O halde neden sevmiyorlar bizi? Dünyanın bir numarası olmamızı çekemiyorlar belki ama onlardan üstün olmamız bir rastlantı mı? Onlardan daha fazla ve daha verimli çalışıyorsak, kapitalizmi en iyi biz uyguluyorsak ve bunun sonucunda dünyaya hükmetme noktasına gelmişsek bu bir suç mu?
Biz kazanacağız ama
Kim ne dersin bu savaşı biz kazanacağız, bizi canevimizden vuranları, Bin Ladin'i ve diğerlerini yok edeceğiz ama daha sonra ne olacak?

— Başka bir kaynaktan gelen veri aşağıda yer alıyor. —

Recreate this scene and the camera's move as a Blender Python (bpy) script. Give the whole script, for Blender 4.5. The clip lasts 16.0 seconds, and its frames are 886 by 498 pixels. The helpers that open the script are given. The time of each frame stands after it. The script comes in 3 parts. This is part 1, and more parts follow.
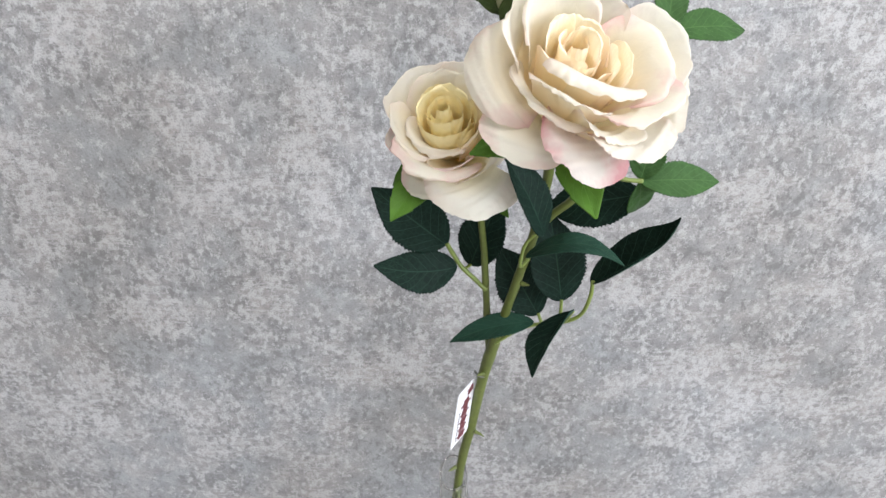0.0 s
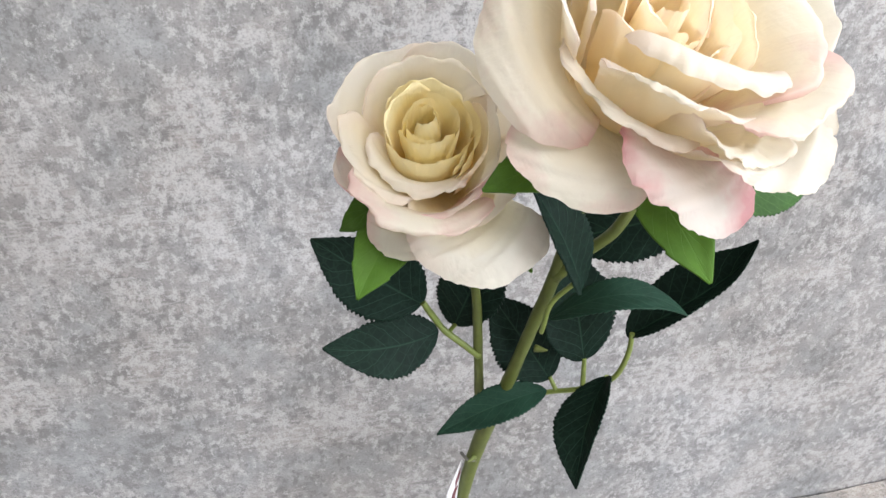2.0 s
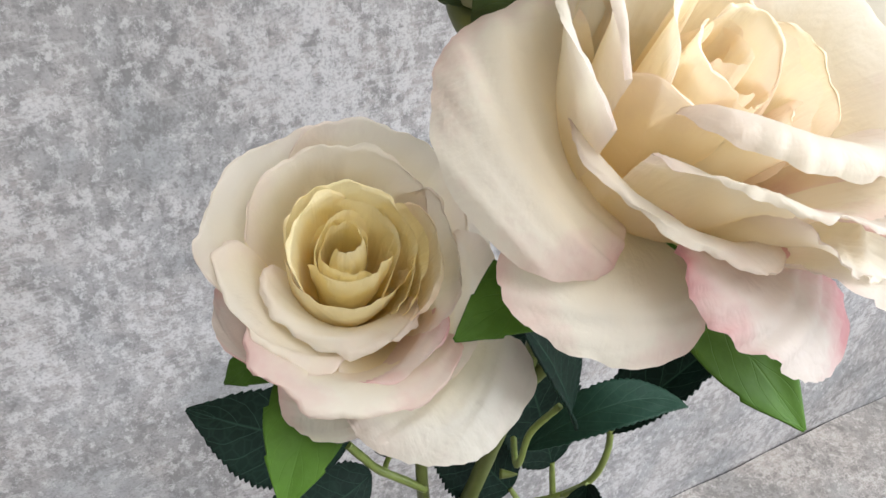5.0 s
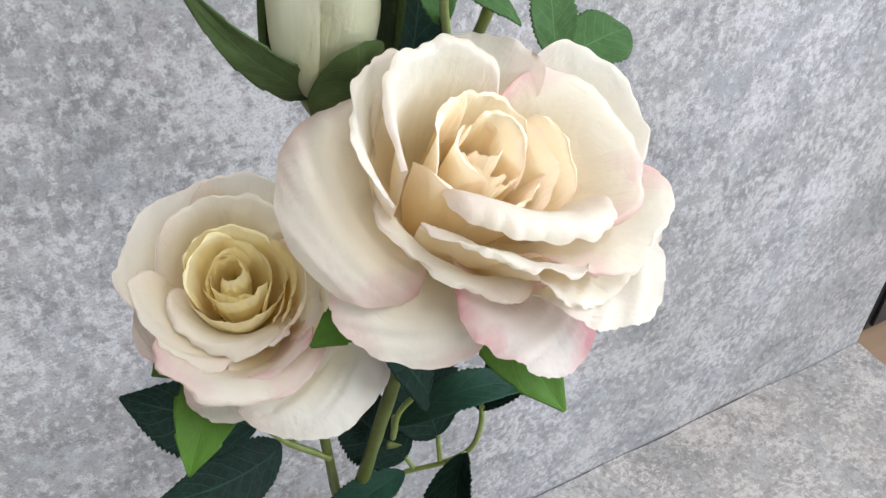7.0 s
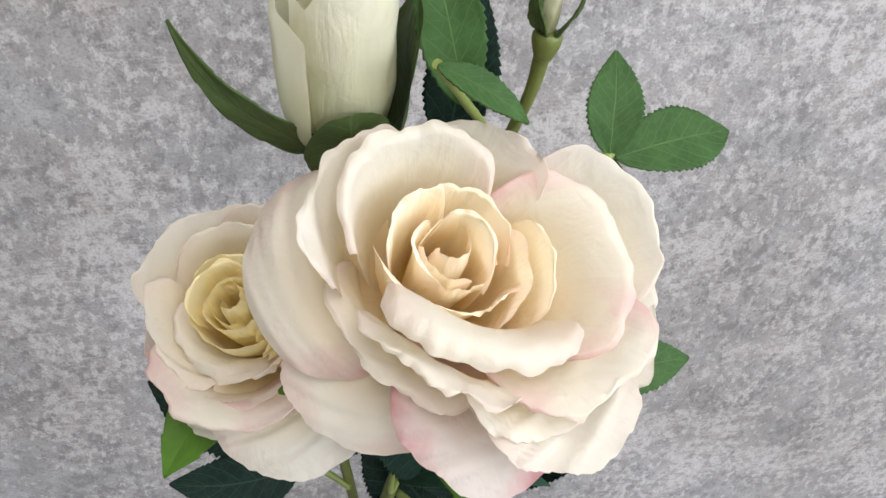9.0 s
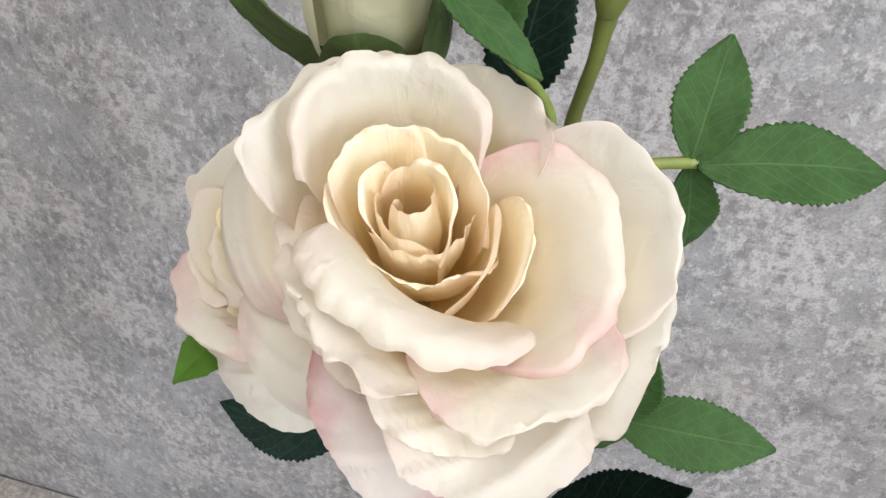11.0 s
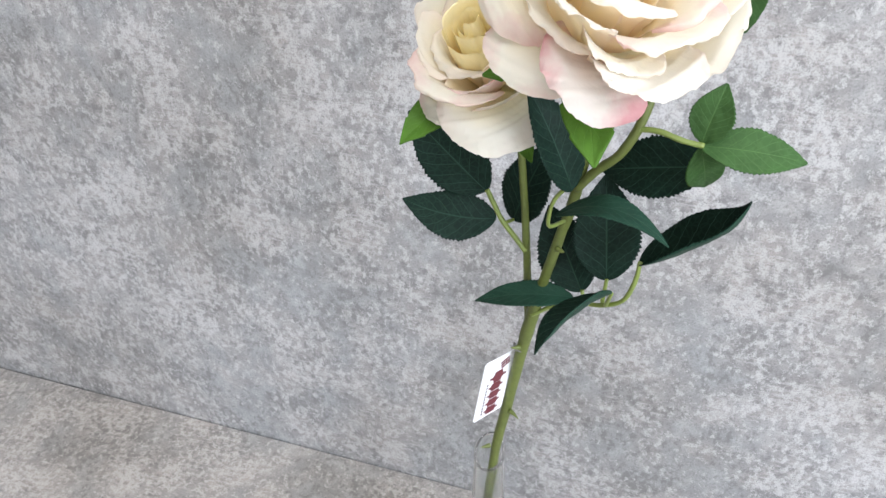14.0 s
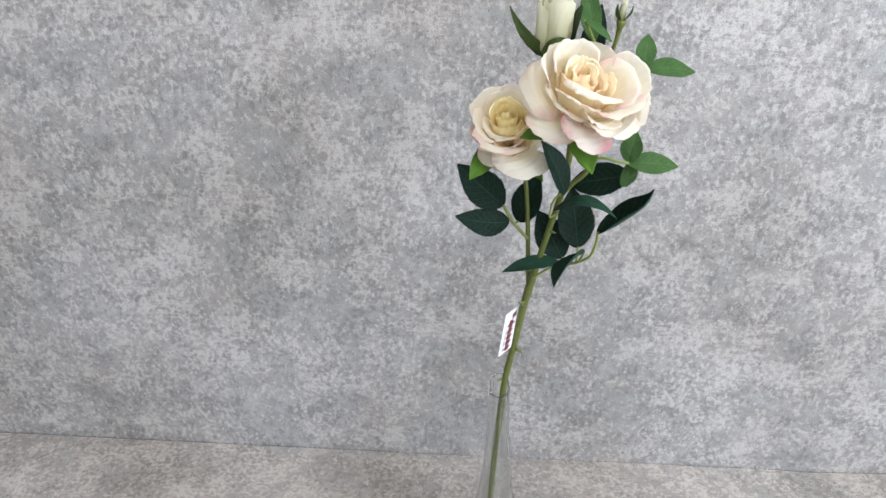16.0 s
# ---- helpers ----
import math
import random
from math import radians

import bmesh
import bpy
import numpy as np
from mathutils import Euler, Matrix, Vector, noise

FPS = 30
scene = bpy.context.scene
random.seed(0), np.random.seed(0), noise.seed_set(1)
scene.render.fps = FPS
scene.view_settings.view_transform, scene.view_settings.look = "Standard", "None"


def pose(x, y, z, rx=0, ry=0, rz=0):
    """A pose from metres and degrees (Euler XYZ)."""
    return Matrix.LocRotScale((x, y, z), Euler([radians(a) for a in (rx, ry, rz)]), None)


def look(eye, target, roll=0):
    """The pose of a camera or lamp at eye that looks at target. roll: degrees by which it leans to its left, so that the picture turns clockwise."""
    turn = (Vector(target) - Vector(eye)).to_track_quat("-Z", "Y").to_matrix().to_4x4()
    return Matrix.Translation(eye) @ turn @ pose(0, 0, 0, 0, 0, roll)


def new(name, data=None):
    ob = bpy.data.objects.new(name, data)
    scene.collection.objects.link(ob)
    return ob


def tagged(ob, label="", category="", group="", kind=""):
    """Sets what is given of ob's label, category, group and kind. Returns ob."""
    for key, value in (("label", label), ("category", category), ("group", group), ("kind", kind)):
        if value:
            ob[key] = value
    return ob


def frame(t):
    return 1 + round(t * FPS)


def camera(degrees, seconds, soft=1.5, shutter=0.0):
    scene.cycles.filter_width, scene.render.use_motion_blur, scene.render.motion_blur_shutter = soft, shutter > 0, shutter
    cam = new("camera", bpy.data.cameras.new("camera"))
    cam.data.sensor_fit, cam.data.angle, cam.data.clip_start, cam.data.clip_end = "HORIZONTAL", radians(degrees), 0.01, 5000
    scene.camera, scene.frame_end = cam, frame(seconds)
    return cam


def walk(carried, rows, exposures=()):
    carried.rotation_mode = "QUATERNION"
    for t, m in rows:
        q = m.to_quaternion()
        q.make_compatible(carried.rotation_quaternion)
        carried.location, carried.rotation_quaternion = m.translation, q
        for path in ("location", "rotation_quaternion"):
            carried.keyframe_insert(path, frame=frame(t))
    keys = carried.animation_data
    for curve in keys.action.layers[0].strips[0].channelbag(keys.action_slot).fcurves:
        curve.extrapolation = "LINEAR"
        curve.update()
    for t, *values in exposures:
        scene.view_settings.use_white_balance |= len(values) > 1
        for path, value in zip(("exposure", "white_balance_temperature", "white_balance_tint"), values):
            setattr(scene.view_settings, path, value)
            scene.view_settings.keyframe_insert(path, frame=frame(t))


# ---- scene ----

Kendimizi nasıl sevdireceğiz bizi sevmeyen, hatta bizden nefret edenlere? Bunları düşündükçe Amerikalı olmanın ne kadar da zor olduğunu daha iyi anlıyorum.
Beatles dörtlüsünün en sessiz ve içine dönük üyesi George Harrison'ın ölümü bizim kuşağı farklı bir hüzünle tanıştırdı galiba. Harrison'la aynı kuşağın çocukları olarak bir şeylerin bitmekte olduğunu hissetmek hüzünlendirdi bizi. Harrison'ın kendi ülkesi olan İngiltere'de yaşayan bizim kuşağın mensupları -örneğin The Observer gazetesinin tanınmış yazarı Will Hutton - ile benim onun ölümü karşısında benzer duygu ve düşünceleri paylaşmamız ise Beatles grubunun bir özelliğini hatırlattı bana.
Dünyanın dört bir yanında ilgi gören ve hayranlık toplayan Beatles dörtlüsü adı konmamış bir küreselleşmenin de öncüsüydü sanki. Onların "All You Need is Love" (İhtiyacınız Olan Tek Şey Aşktır) şarkısı neredeyse küresel boyutta paylaşılan bir özlemin, bir içe dönüklüğün, bir romantizmin yansımasıydı. John Lennon öldüğünde, belki de daha genç olduğumuz için, Beatles'ın temsil ettiği şeyin arkamızda kaldığını bu kadar derinden hissetmemiştik ve böylesine hüzünlenmemiştik.